WMDE for analysis and communication with our communities
Data Platform Engineering SRE for servers and data loading

Improve multilingual zero-results rate

Description: Following the work of unpacking all the language analyzers, we can now work on harmonising language processing across wikis and deploy global improvements.

To ensure that our users can more easily understand how search is working and to ensure that improvements to search are replicated across languages, we want differences in how we treat different languages to be linguistic, not accidental. For example: how we treat CamelCase or apostrophes should be the same in all languages.

We will continue to focus on increasing recall (with decreasing zero-results rates and increasing number of results as proxy metrics), assuming that increased recall improves the odds of content discovery, especially on smaller language wikis.
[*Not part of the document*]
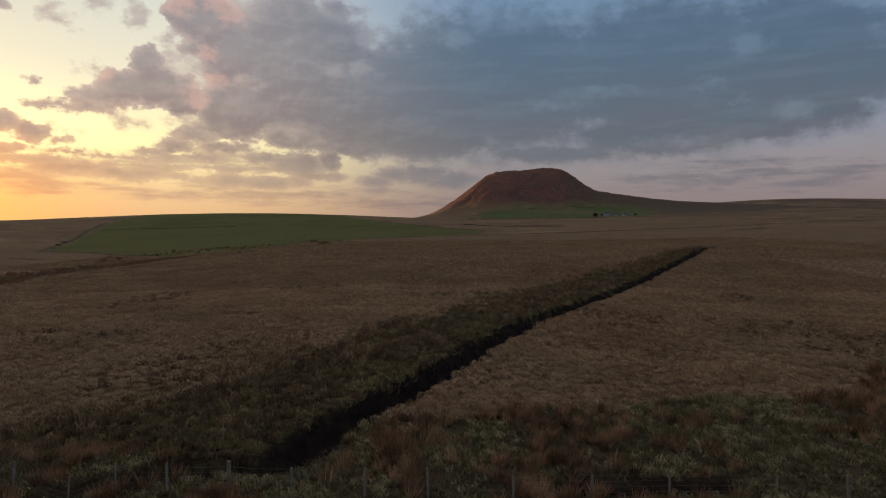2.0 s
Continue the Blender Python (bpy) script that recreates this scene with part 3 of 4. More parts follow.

Note that this is an imperfect KPI for search relevancy overall.

Phab: https://phabricator.wikimedia.org/T219550

Milestones:

Complete https://phabricator.wikimedia.org/T332342 Standardize ASCII-folding/ICU-folding across analyzers

Reduce Wikidata search lag on edits

Description: The new Search Update Pipeline is increasing the indexing lag for Wikidata compared to the previous pipeline. It is still well within our usual expectations (we don’t have a formal SLO for indexing lag). Wikidata has some editing workflows that rely on Search and low update lag. Search is not meant to be updated with low latency. While a long term solution needs to be implemented by reducing the dependency of Wikidata on Search for editing workflows, we will implement a short term workaround by prioritising Wikidata edits.

Timeline: Q1

Phab: https://phabricator.wikimedia.org/T365831

Dependencies:

DPE SRE for deployment

Migrate Private wikis to the new Search Update Pipeline

Description: The new SUP is deployed for all public wikis. Private wikis are managed differently and currently don’t provide an update stream or a method for internal services to run read-only api requests on private wikis.
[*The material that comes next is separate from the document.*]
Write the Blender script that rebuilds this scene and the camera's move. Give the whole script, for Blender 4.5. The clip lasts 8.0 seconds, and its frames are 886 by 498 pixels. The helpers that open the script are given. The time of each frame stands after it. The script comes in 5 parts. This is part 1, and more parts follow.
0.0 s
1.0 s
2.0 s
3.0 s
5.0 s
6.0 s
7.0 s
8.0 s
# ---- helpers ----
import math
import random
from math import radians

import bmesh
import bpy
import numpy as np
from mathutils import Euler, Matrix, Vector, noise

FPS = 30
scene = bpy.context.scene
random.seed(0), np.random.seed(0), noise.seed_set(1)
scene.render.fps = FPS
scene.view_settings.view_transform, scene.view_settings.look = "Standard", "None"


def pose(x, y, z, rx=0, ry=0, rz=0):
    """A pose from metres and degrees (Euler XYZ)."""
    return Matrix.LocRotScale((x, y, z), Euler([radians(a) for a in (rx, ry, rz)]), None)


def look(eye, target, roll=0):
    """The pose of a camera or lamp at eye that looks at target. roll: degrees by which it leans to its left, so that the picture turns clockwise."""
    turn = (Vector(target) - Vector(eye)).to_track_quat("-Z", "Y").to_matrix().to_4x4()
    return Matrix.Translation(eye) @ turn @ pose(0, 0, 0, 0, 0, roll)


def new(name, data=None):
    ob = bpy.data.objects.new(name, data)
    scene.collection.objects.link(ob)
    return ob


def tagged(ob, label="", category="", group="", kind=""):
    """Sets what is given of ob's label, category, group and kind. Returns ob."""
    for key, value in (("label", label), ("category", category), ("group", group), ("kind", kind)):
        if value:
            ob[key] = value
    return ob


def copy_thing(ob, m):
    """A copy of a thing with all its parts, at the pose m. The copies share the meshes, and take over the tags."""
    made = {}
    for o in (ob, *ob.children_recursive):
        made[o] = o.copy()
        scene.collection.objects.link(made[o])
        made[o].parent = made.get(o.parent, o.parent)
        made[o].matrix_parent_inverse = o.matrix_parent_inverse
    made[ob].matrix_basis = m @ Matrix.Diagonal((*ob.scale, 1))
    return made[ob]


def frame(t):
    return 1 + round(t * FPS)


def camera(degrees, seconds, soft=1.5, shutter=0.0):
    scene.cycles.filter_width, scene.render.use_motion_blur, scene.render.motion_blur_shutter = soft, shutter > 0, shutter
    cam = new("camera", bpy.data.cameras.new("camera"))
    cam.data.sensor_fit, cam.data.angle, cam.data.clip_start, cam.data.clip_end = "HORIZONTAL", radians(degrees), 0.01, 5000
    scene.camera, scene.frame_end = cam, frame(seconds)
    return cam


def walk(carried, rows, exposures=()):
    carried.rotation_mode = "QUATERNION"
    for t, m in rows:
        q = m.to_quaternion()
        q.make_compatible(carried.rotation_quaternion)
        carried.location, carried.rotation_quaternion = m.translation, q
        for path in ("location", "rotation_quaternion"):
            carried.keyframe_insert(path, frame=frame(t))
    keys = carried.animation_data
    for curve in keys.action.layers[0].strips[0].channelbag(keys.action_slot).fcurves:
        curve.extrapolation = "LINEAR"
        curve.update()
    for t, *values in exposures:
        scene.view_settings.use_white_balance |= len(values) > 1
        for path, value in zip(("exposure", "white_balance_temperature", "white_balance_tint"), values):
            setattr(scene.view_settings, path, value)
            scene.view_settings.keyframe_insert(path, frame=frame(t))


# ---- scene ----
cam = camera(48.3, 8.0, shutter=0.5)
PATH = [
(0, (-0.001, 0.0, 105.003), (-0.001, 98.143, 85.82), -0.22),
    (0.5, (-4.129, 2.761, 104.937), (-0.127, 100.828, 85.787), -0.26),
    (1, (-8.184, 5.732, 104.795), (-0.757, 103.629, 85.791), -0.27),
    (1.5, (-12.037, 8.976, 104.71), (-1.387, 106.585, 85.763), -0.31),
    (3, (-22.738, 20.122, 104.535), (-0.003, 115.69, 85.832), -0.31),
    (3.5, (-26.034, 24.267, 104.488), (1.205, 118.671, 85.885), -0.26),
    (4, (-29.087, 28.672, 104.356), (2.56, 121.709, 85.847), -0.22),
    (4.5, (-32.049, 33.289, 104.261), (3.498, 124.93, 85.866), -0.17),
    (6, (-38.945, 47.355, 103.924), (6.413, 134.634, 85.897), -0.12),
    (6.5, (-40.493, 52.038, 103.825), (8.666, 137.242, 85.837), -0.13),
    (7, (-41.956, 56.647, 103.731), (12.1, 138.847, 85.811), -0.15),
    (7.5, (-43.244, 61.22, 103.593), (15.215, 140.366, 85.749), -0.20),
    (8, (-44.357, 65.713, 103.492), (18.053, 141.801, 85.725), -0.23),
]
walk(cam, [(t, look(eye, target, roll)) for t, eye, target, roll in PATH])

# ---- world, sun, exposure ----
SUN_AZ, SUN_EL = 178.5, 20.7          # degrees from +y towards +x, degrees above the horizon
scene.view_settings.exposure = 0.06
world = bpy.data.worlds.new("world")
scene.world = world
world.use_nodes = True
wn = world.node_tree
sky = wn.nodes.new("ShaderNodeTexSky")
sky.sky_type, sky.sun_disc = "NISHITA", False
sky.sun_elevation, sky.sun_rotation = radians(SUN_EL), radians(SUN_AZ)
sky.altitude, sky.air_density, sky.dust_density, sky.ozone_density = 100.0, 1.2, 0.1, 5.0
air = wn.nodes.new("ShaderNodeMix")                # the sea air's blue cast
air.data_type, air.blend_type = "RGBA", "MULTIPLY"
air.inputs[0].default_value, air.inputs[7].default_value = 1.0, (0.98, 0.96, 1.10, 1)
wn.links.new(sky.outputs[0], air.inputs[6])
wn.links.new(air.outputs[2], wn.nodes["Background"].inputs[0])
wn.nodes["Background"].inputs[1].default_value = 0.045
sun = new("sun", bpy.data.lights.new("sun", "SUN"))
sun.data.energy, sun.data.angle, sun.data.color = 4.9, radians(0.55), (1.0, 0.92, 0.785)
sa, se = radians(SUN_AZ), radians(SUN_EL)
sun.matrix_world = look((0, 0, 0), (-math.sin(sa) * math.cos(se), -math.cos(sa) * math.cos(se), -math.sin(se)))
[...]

Migrating all wikis to a single update pipeline will simplify operation and allow us to fully remove unused code, reducing our complexity.

Timeline: Q1(+Q2?)

Phab: https://phabricator.wikimedia.org/T341332

Dependency: Data Engineering

Support WE3.1

Description: Web team will experiment with the Search box empty state, in particular with article recommendations that are likely based on ArticleRecommendation / MoreLike. We support that effort in terms of engineering consulting and as needed by addressing potential scaling issues.

The exact work needing to be done will depend on the needs of the web team.

Phab: https://phabricator.wikimedia.org/T369632

Convert Graphite metrics to Prometheus

Description: Observability team is transitioning from Graphite to Prometheus for alerting. This requires us to migrate the metrics published by CirrusSearch and used for alerting to Prometheus.

Timeline: Q1

Phab: https://phabricator.wikimedia.org/T350597

Things we plan

OpenSearch Migration

Description: Elasticsearch is a dead end for us due to licensing issues (SSPL). We need to eventually migrate to OpenSearch. Outside of the obvious need to run a supported and mostly recent software stack, the migration to a recent version of OpenSearch will introduce new capabilities, in particular regarding Vector Search, which is a topic that has been discussed on multiple occasions at the Foundation.

The goal here is to get a clear understanding of what is required to execute a migration to OpenSearch, not to implement that migration.

Define use cases for vector based search

Description: There have been multiple conversations at WMF about the use of Vector Search. We need to clarify what is possible, what might make sense and what are the steps to get there.